London has many of the ingredients required for becoming the next startup hub. But it also has many structural problems that will prevent it from growing as fast as other centers, such as Tel Aviv.
I moved to London in early 2013 excited about creating a strong product development centre for Yahoo, in one of the hottest startup cities in the world. I am still hopeful we can still shape London to become such hub. But it requires a significant and non trivial amount of work from the UK government. This is a critical issue for the future of any economic power in the world that wants to be a global leader in the 21st century.
Since I moved to London, now over half a year ago, I have been talking to entrepreneurs and investors about London, and not just London folks but also investors in Israel, the East Coast and Silicon Valley. I have also met with many companies across Europe in the context of corporate development at Yahoo. There are two large themes that shape why I think London requires substantial investment in order to become a leading startup innovation center.
First, technology is eating the world and software specifically is creating a revolution of how we understand the agricultural, industrial and services sectors. Software has the ability to disrupt existing business models, and rather often also to create new ones, much faster than ever before. The type of innovation possible with only software is unprecented and the speed at which a new disruptive business model can be scaled today compared to 15 years ago is at least one order of magnitude bigger. In fact, the boundary of innovation is now becoming the availability (and scarcity) of data and scientific modeling to structure data, and not necessarily software itself. Large amounts of data and powerful software computing platforms, a combination popularly coined under the term “big data”, is allowing humans to change the face of the earth as we know it today.
Second, startup companies are the engine of the economy. They create true, i.e. non-speculative or financially engineered, new wealth and drive the GDP growth for countries in the mid to long term. Any economy that wants to grow fast globally now needs to consider how to enable a powerful world of innovation with startups as the root ingredient. Innovation from large multi-nationals is still very helpful, since the scale of these companies amplifies the impact of new ideas when put into the right environment. But in general most large companies fail to cannibalize themselves in order to create “the next big thing”, and only startups are naïve enough to dare and perhaps even sometimes crazy enough to try.
The UK government is asking how they can help get onto this engine of growth for the 21st century.
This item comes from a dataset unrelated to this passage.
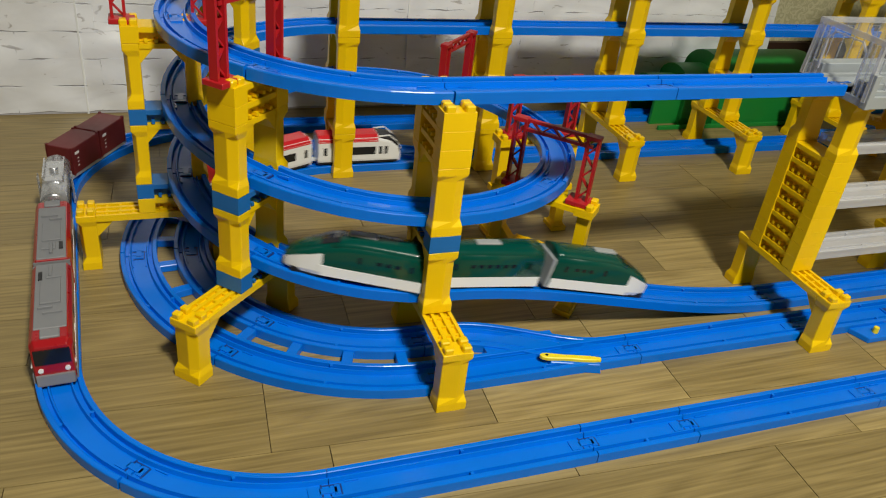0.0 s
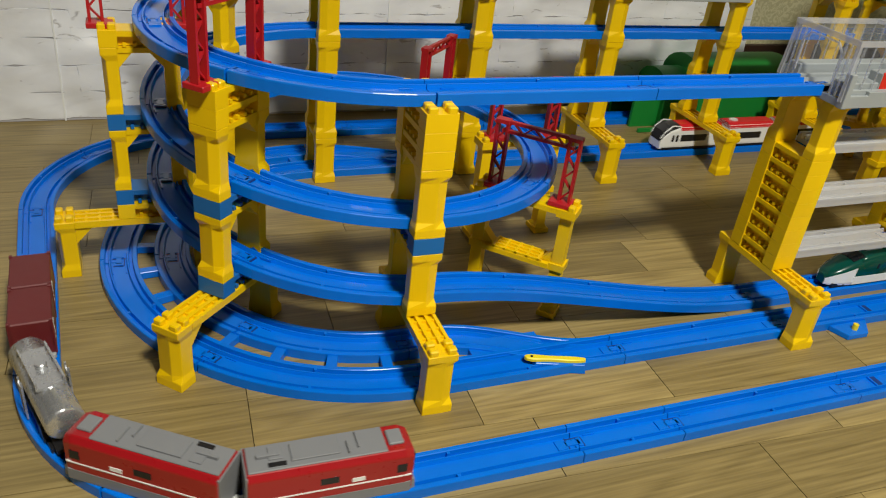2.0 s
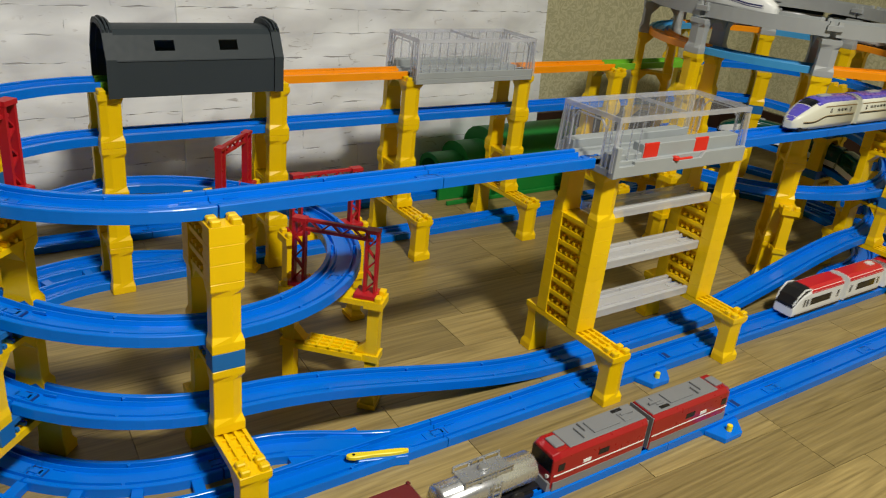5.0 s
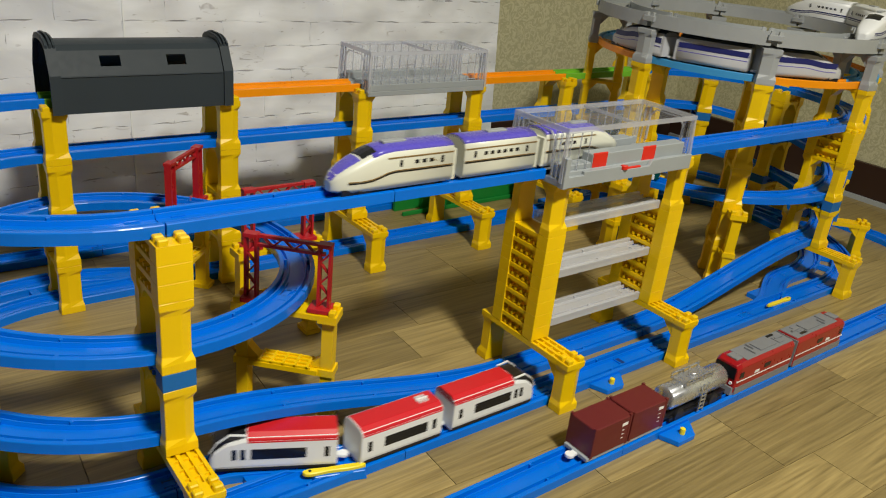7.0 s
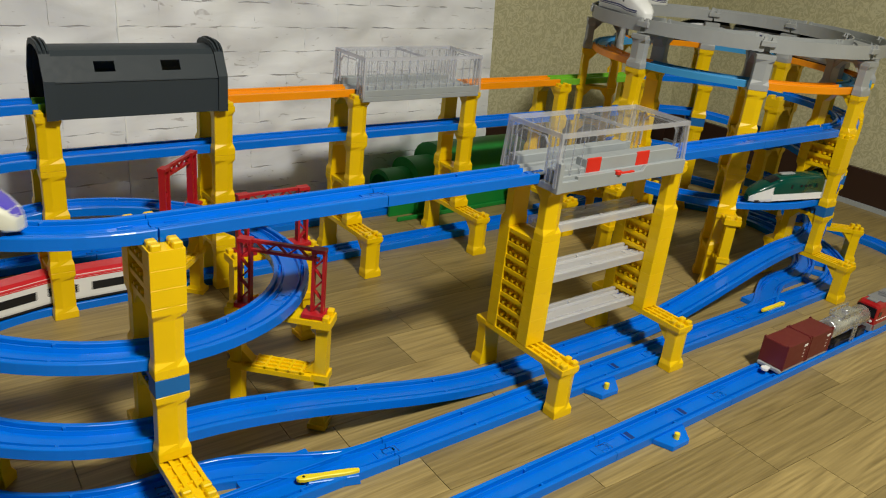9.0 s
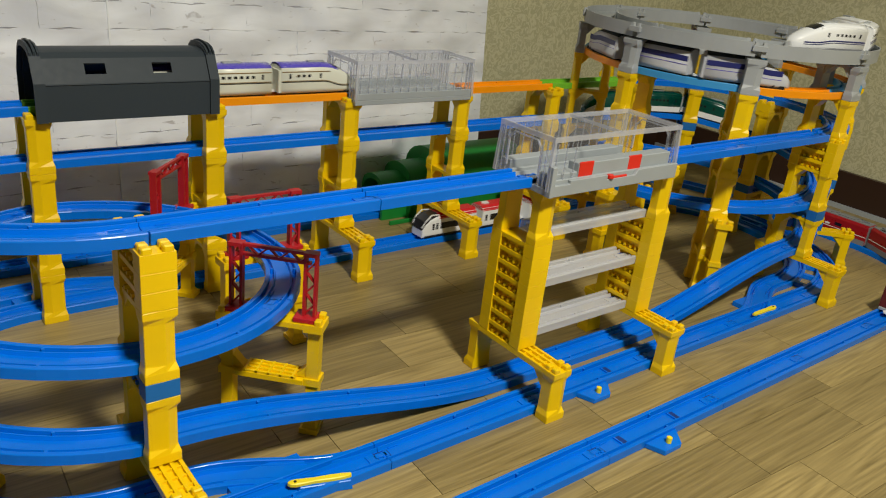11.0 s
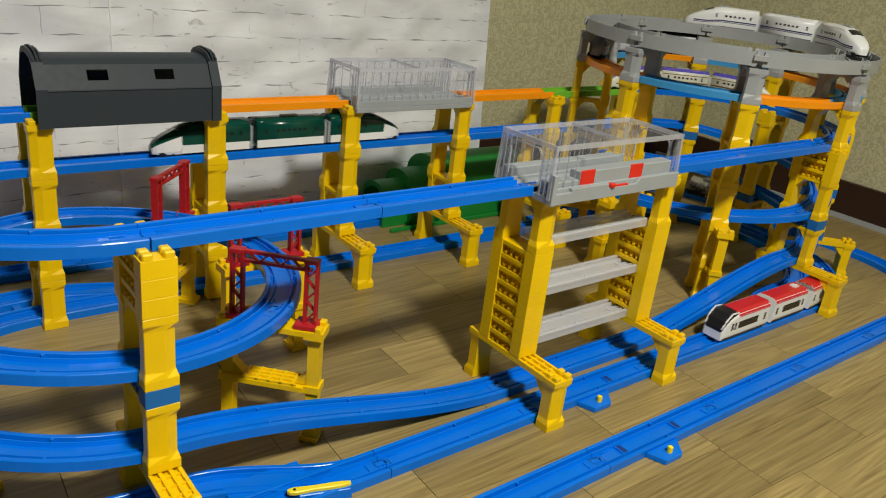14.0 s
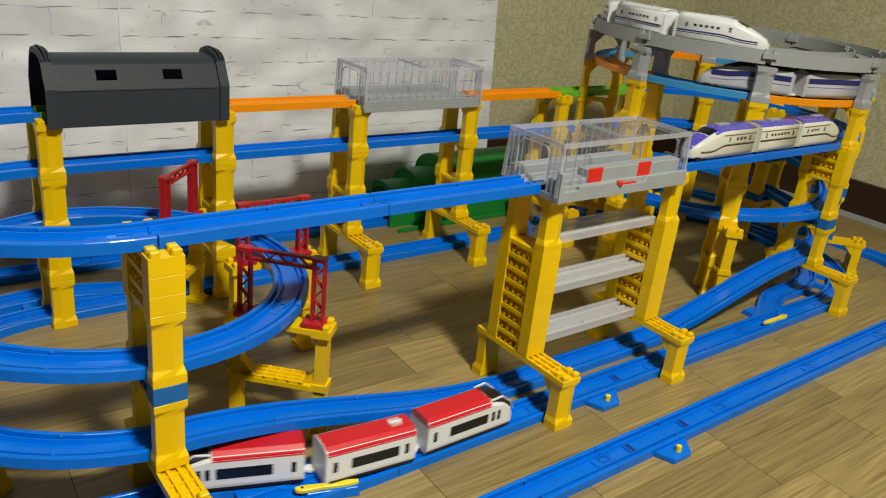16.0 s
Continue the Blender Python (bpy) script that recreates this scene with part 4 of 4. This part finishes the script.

We hear surprise and see puzzling faces when I mention that London is not working out, followed by questions as of how London could become the next Silicon Valley. The best UK engineers and entrepreneurs leave to go to the Bay Area. Honestly, nothing else matters, tax, funding, etc. Whilst such talent exodus continues to happen, the ecosystem will never work. I hear reports of great successes in London, but little is spoken of the larger structural challenges we face. I am not arguing that I have all the answers, not even part of the answers. But it’s clear that we are at a point where there are still more questions than answers, and we need to start the social debate from entrepreneurs, investors and citizines formulating those questions, around talent, funding, market, exit, …
Specifically, to spark the debate, these are macro issues that I am seeing:
- Small funds, small bets, none really significant enough and driving the cost of capital to be higher, especially during early stages.
- Investors reward average returns and lack the risk profile for early startups. Therefore there are no big runs.
- Entrepreneurs, if they are good, they are no longer in UK. If they succeed, they build lifestyle businesses. Again, no big runs and VCs are in fact happy that their money is not lost.
- Talent is not just raw talent. Not even academia. Large corporate technology companies are training grounds for the next gen of startups. But London does not attract the right target companies with the best tax incentives available in the world. Socially, giving such advantage to large foreign corporations is not accepted.